Nial then took over; “We thought it might be more of a grower, that over the course of the year if people liked it they’d tell their friends and it would be a word-of-mouth thing. But to go top 10 straight off was a real surprise for us, especially because we put it out on our own label. We paid for everything ourselves, from making it to promoting it, photocopying posters, the whole lot.”
The past two years have rushed by them so quickly that sometimes they haven’t had the time to realise just how much they’ve achieved; from being first-on Sunday morning at last year’s Oxegen to supporting the Arctic Monkeys at their shows in Malahide Castle and all the album sales to boot.
The Malahide Castle gig means something of a home-coming for Ro, as he grew up in the castle’s shadow. “I used to walk through the park to school everyday.
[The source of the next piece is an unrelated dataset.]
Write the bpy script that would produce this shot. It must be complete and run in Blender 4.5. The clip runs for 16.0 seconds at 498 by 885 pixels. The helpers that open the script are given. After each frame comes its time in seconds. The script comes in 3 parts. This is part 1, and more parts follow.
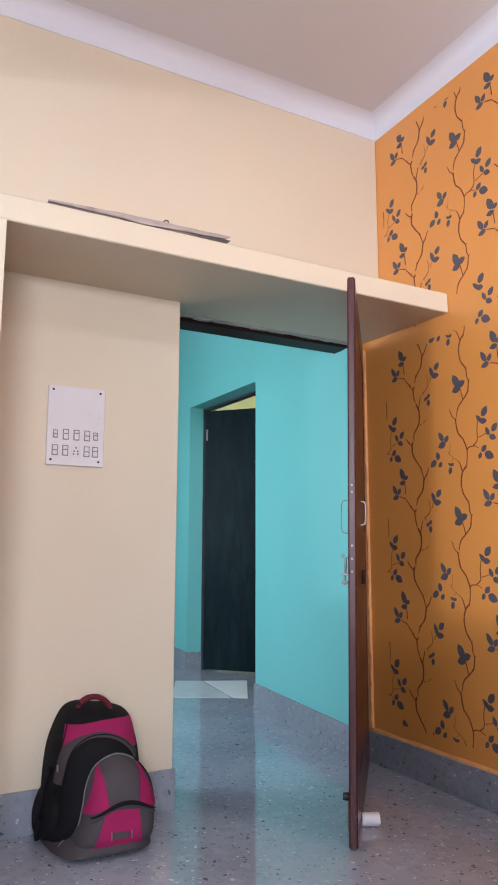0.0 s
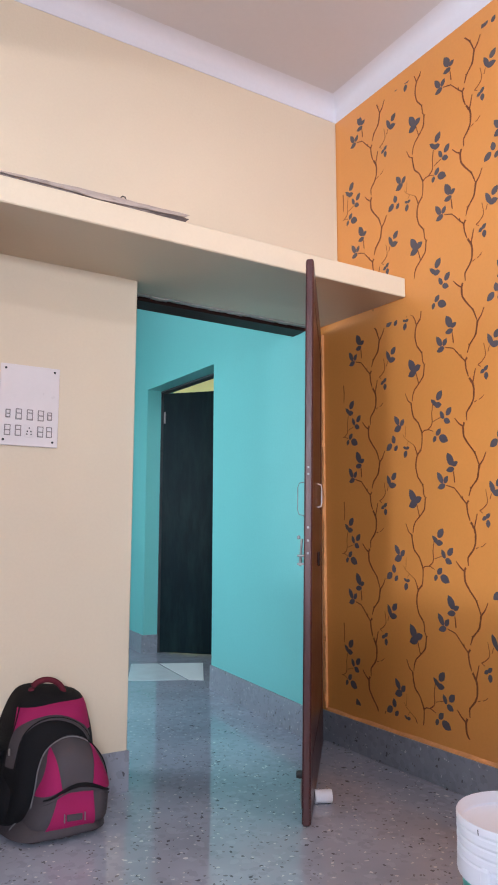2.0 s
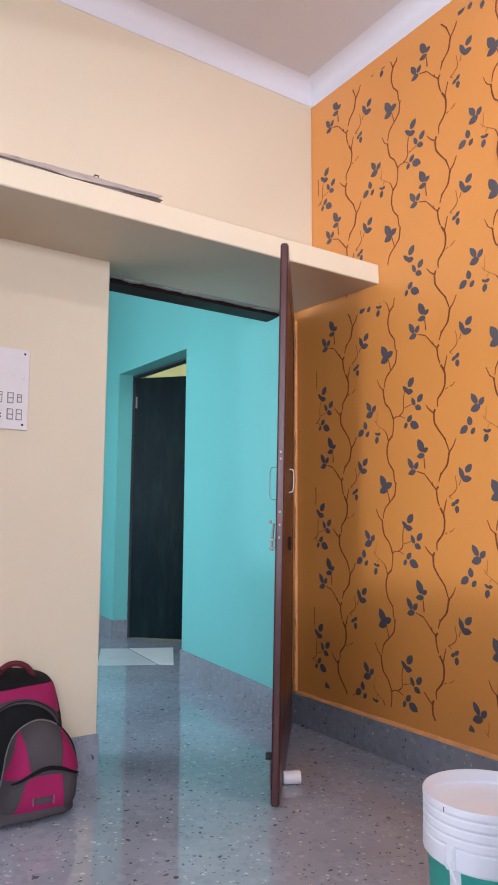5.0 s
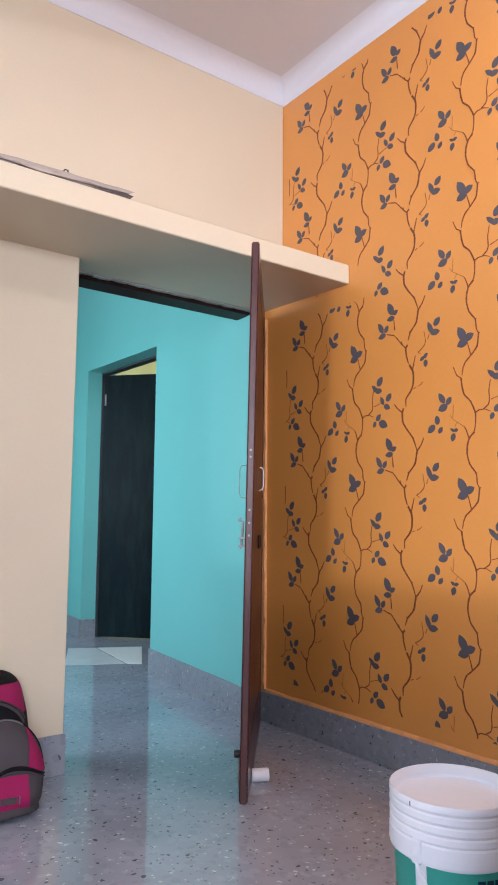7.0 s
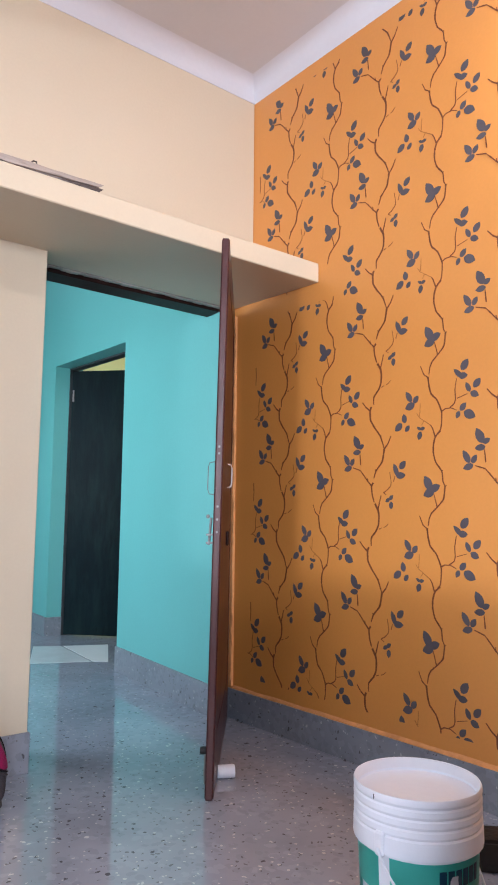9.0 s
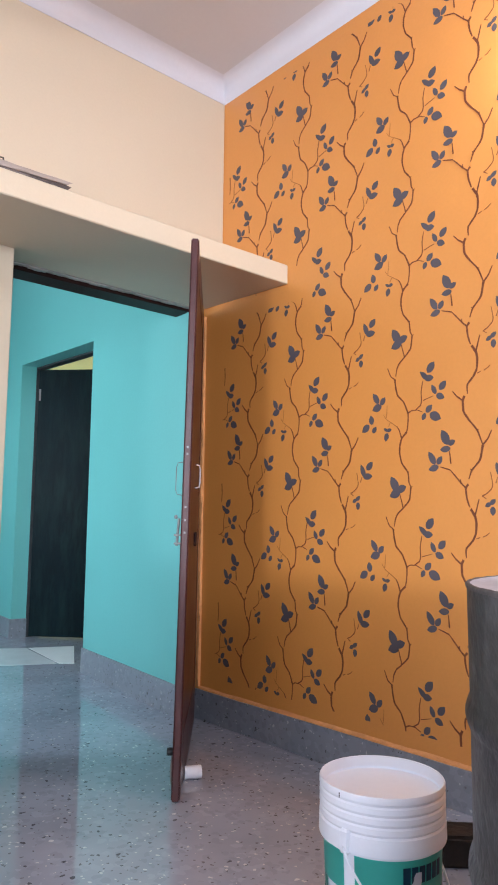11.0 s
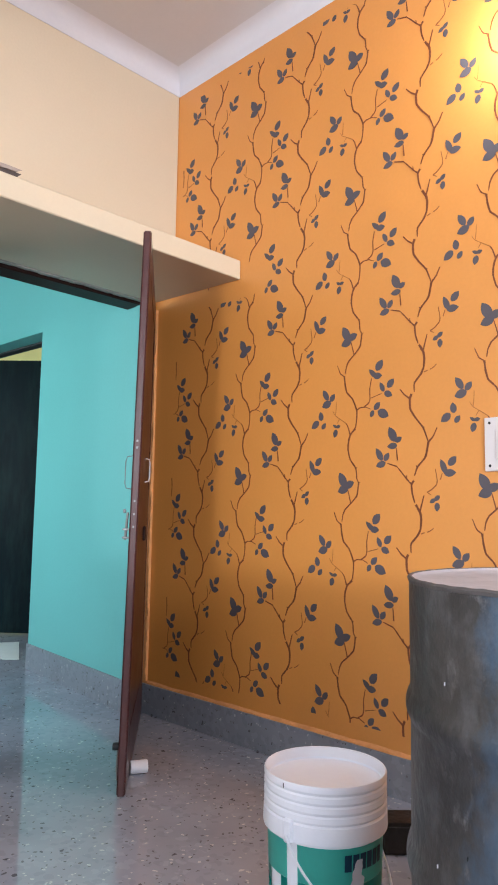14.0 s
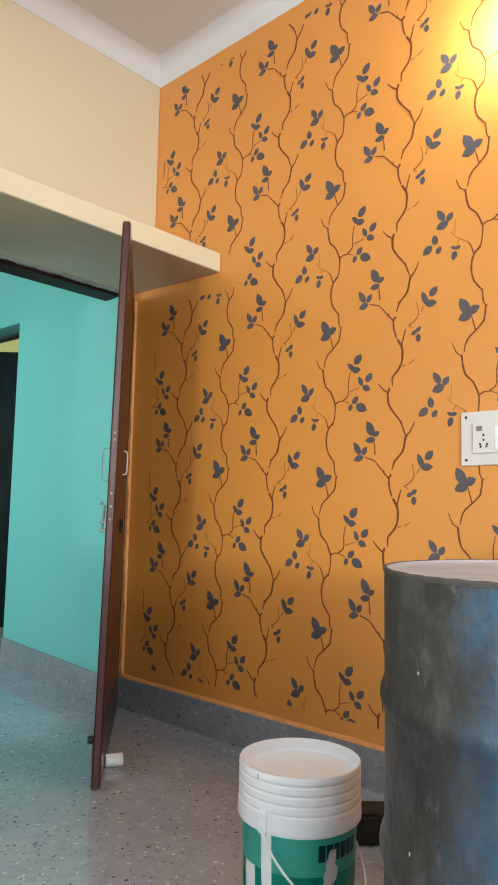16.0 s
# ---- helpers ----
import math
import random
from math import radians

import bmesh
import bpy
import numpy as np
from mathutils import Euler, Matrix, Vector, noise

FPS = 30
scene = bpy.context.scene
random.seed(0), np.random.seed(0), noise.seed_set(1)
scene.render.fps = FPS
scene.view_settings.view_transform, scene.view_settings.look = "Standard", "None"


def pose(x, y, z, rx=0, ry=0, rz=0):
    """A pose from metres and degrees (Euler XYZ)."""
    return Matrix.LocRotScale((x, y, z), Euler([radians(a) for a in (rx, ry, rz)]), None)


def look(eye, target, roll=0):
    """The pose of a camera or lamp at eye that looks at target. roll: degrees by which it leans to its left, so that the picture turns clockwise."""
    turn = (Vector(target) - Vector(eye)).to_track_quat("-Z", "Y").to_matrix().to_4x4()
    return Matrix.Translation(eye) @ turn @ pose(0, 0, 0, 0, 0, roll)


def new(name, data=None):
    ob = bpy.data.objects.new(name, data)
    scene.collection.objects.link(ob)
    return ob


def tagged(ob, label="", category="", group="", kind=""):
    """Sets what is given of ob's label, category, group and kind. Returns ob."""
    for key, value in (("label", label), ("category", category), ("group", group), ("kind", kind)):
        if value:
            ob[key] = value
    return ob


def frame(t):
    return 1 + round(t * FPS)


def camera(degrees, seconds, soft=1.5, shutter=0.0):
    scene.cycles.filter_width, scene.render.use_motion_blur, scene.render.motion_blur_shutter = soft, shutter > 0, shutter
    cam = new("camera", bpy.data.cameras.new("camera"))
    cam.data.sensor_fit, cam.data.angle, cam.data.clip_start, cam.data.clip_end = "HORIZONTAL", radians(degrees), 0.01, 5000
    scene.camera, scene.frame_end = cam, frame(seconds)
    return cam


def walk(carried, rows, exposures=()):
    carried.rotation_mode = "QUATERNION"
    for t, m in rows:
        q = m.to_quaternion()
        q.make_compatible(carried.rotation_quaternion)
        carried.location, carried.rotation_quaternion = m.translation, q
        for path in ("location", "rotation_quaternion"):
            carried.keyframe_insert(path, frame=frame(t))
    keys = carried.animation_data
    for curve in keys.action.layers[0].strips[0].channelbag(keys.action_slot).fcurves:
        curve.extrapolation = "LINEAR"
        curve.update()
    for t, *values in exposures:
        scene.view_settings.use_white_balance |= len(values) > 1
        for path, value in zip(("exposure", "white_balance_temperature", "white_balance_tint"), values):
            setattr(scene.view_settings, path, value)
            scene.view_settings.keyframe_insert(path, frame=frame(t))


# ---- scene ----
cam = camera(38.8, 16.0, soft=1.9)
# seconds, stops, kelvin, tint
EXPOSURES = [(0, -0.08, 5800, 11), (3, -0.06, 5780, 11), (9, -0.03, 5780, 10), (14.3, -0.09, 6040, 6), (14.8, -0.17, 6470, -3), (16, -0.19, 6520, -5)]
PATH = [
    (0, (-2.226, -2.752, 0.998), (-1.296, -1.008, 1.303), 0.1),
    (0.5, (-2.228, -2.744, 0.993), (-1.259, -1.019, 1.282), -0.1),
    (1, (-2.225, -2.741, 0.986), (-1.223, -1.033, 1.266), -0.0),
    (1.5, (-2.222, -2.74, 0.986), (-1.204, -1.04, 1.256), 0.0),
    (2, (-2.215, -2.744, 0.989), (-1.18, -1.052, 1.251), 0.1),
    (2.5, (-2.221, -2.739, 0.984), (-1.166, -1.061, 1.244), 0.2),
    (3, (-2.222, -2.737, 0.986), (-1.153, -1.065, 1.237), 0.3),
    (5.5, (-2.215, -2.738, 0.979), (-1.093, -1.097, 1.203), 0.5),
    (6, (-2.22, -2.738, 0.981), (-1.076, -1.114, 1.21), 0.6),
    (6.5, (-2.217, -2.739, 0.979), (-1.056, -1.127, 1.207), 0.5),
    (7, (-2.217, -2.738, 0.977), (-1.042, -1.135, 1.2), 0.4),
    (7.5, (-2.216, -2.736, 0.972), (-1.021, -1.149, 1.197), 0.4),
    (8, (-2.217, -2.741, 0.973), (-1.002, -1.167, 1.19), 0.5),
    (8.5, (-2.216, -2.741, 0.97), (-0.984, -1.181, 1.191), 0.6),
    (9, (-2.215, -2.739, 0.971), (-0.971, -1.189, 1.19), 0.6),
    (11.5, (-2.217, -2.743, 0.972), (-0.887, -1.266, 1.191), 0.5),
    (12, (-2.216, -2.744, 0.966), (-0.869, -1.281, 1.182), 0.4),
    (12.5, (-2.212, -2.75, 0.971), (-0.85, -1.301, 1.188), 0.6),
    (13, (-2.212, -2.75, 0.973), (-0.832, -1.317, 1.183), 0.8),
    (13.5, (-2.217, -2.748, 0.97), (-0.821, -1.331, 1.179), 0.8),
    (14, (-2.218, -2.75, 0.97), (-0.805, -1.35, 1.179), 0.9),
    (14.5, (-2.216, -2.746, 0.969), (-0.791, -1.359, 1.181), 1.0),
    (15, (-2.214, -2.749, 0.966), (-0.783, -1.368, 1.178), 1.0),
    (15.5, (-2.214, -2.75, 0.965), (-0.775, -1.377, 1.173), 1.1),
    (16, (-2.211, -2.749, 0.962), (-0.756, -1.39, 1.159), 1.2),
]
walk(cam, [(t, look(eye, target, roll)) for t, eye, target, roll in PATH], EXPOSURES)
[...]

I’d always think it’d be deadly to have a gig here. But I never thought it would ever happen.”
So how did the band get the attention of the Arctics without any record label backing? “I think their agent had heard us. I guess we must have sent him a CD or something,” Ro said. “There’s the corporate structure of Delorentos right there,” Nial quips.
Corporate structure isn’t the band’s only achilles heel; for Delorentos something as simple as getting to and from a gig can easily become a life or death situation. Take the time they drove back from a gig in Limerick with their van’s engine on fire. They retell the story like an experienced double-act.
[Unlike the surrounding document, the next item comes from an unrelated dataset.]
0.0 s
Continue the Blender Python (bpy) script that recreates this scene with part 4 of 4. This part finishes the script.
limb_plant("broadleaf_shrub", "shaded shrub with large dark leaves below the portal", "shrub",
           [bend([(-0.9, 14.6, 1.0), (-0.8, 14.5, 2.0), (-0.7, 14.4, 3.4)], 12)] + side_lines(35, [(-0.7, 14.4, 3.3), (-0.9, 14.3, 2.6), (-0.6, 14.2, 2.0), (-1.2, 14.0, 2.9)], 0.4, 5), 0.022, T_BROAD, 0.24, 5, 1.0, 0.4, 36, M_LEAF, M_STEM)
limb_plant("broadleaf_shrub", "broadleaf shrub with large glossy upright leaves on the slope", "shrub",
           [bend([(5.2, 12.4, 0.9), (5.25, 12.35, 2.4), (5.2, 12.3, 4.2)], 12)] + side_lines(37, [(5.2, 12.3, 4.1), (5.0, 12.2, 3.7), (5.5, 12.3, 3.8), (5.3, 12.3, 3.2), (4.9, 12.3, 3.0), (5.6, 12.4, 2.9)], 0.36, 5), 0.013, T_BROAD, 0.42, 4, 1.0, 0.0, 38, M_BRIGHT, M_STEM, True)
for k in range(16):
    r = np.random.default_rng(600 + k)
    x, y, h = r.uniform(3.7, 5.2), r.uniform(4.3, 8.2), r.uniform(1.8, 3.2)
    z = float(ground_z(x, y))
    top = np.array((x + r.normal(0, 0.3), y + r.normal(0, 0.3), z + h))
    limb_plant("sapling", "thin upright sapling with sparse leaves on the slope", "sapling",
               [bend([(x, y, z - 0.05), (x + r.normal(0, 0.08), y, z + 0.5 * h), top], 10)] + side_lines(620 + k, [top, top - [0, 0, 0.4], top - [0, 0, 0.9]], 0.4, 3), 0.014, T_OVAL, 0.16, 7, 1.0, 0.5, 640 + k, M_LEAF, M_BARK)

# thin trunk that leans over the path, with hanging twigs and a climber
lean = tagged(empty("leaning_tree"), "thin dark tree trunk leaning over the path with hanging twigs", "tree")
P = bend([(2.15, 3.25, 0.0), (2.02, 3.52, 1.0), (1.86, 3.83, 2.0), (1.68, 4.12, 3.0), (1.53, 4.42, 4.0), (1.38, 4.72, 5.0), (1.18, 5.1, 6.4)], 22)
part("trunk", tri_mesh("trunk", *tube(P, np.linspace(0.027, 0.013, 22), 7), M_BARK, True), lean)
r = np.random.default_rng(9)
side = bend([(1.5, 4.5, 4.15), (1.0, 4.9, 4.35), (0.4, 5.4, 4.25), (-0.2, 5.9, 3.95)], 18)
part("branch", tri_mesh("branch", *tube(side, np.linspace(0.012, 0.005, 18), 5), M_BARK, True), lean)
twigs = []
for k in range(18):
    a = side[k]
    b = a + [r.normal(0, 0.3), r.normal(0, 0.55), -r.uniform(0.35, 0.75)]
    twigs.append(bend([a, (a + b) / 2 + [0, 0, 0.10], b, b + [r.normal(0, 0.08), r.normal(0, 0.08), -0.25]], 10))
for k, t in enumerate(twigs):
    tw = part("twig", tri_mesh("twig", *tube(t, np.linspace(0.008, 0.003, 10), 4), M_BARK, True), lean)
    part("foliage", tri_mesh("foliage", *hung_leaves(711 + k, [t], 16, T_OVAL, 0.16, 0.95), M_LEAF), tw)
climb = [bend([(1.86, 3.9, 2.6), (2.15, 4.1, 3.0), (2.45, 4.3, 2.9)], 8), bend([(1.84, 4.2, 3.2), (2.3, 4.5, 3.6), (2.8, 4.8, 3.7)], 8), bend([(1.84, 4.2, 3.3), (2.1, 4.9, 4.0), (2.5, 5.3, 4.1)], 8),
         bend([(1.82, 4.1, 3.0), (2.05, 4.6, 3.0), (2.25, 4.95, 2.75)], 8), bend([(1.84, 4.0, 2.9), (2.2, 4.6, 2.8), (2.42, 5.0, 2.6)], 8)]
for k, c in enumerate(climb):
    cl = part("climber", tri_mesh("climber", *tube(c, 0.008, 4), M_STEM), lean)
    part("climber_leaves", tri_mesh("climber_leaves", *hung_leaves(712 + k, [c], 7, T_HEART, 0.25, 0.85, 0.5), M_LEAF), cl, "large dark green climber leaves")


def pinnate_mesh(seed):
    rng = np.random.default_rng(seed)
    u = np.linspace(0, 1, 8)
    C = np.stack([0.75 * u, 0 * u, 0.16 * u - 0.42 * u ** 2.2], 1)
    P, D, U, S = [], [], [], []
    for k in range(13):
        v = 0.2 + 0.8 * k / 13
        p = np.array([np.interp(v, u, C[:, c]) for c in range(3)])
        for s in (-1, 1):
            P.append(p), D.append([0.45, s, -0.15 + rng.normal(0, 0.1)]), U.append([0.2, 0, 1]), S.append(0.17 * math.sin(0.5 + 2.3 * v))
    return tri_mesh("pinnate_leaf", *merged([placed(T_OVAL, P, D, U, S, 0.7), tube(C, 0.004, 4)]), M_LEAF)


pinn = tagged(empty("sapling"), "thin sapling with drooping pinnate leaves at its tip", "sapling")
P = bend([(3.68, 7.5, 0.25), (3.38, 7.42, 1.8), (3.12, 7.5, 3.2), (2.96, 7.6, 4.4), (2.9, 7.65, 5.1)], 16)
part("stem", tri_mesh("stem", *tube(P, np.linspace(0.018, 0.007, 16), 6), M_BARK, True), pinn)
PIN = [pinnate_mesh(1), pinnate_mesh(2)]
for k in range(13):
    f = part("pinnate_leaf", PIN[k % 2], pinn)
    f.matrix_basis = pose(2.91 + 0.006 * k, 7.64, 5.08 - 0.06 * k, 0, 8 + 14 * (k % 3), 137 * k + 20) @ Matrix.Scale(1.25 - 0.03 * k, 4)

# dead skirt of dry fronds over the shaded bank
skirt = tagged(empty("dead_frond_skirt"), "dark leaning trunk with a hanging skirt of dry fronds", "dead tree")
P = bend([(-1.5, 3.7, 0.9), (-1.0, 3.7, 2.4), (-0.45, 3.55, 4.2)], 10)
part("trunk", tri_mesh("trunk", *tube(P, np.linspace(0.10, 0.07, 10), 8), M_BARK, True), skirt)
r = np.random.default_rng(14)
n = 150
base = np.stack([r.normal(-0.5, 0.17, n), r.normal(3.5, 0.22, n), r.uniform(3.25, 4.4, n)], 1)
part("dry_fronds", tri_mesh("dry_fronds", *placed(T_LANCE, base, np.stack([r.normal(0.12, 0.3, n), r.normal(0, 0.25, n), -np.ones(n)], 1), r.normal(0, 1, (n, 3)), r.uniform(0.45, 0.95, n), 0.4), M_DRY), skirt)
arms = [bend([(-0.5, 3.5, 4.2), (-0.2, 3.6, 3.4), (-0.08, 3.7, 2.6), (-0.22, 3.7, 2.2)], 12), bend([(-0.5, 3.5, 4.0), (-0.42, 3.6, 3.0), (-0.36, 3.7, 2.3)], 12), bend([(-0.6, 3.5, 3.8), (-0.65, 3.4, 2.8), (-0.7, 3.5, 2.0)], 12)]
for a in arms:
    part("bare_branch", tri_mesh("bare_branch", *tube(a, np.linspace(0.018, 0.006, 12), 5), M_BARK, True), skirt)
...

Nial: “We were driving for maybe a hundred kilometers with smoke coming into the driver’s cabin.”
Ro: “They were fairly noxious fumes too.”
Nial: “We’d the windows down, but we were still feeling a bit sick.”
Ro: “I was in the front and thought that maybe with the air coming through the windows, the lads in the back wouldn’t be able to smell it.”
Nial: “We were green. The lad driving the car was like, ’We’re on fire! We’re on fire! That’s it, I’m pulling over! This is stupid!’”
Ro: “I was amazed he drove so far.”
Nial: “We were on the outskirts of Kildare by that stage, nearly home. We had to open up the bonnet and throw in loads of bottles of water. Then we drove a little bit further, but the fire wasn’t quite out. Then the fella that owns the van came out to rescue us.”
Nial (to Ro): “I haven’t seen the guy who was driving that night since.”
Ro (back to Nial): “I hope he’s okay.”
But surely these kind of difficult scenarios are rare? Not rare enough, it would seem. When Delorentos were asked to play the Trinity Ball they simply couldn’t refuse. The problem was they’d been booked to play Roisin Dubh in Galway the same night to promote the album. The obvious answer was an early-morning road trip across the country. If only things were that easy...
“The van driver broke the key in the ignition after we’d arrived in Galway,” Nial recalled. “We couldn’t believe it, ‘cause we had it set up so that we’d play the gig, pack up, drive straight down to the Trinity Ball, be there for about 3.30 and play.”
“He came to us while we were sound-checking for the Galway show; ‘Eh, I can’t lock the van. I snapped the key in the ignition. I need to go for a pee. Can you watch it.’ And we were going, ‘How the hell are we going to get back to Dublin?’, Ro added.
“He worked out a way of jamming the little bit of the key that was left into the ignition so he could leave the engine running, but he couldn’t turn it off or close the door. So he had to stay in the van for three hours twiddling his thumbs until we were ready to go. He hammered it back as well. We were bouncing around, but fair play to him,” Nial adds with relief.
So once the overall transport situation’s sorted, what’s next on the cards for Delorentos? “We’re going to be releasing ‘Stop’ as a single and we’re going to have a few remixes by friends of ours and people we like,” Nial tells MQ. “It’s the first time we’ve let somebody loose on one of our tracks. So we’re going to do a tour at the end of the summer for the next single, which should be ‘Do you Realise’.”
That’s assuming the van gods don’t get to them first.
Delorentos debut album In Love With Detail is available now on Cottage.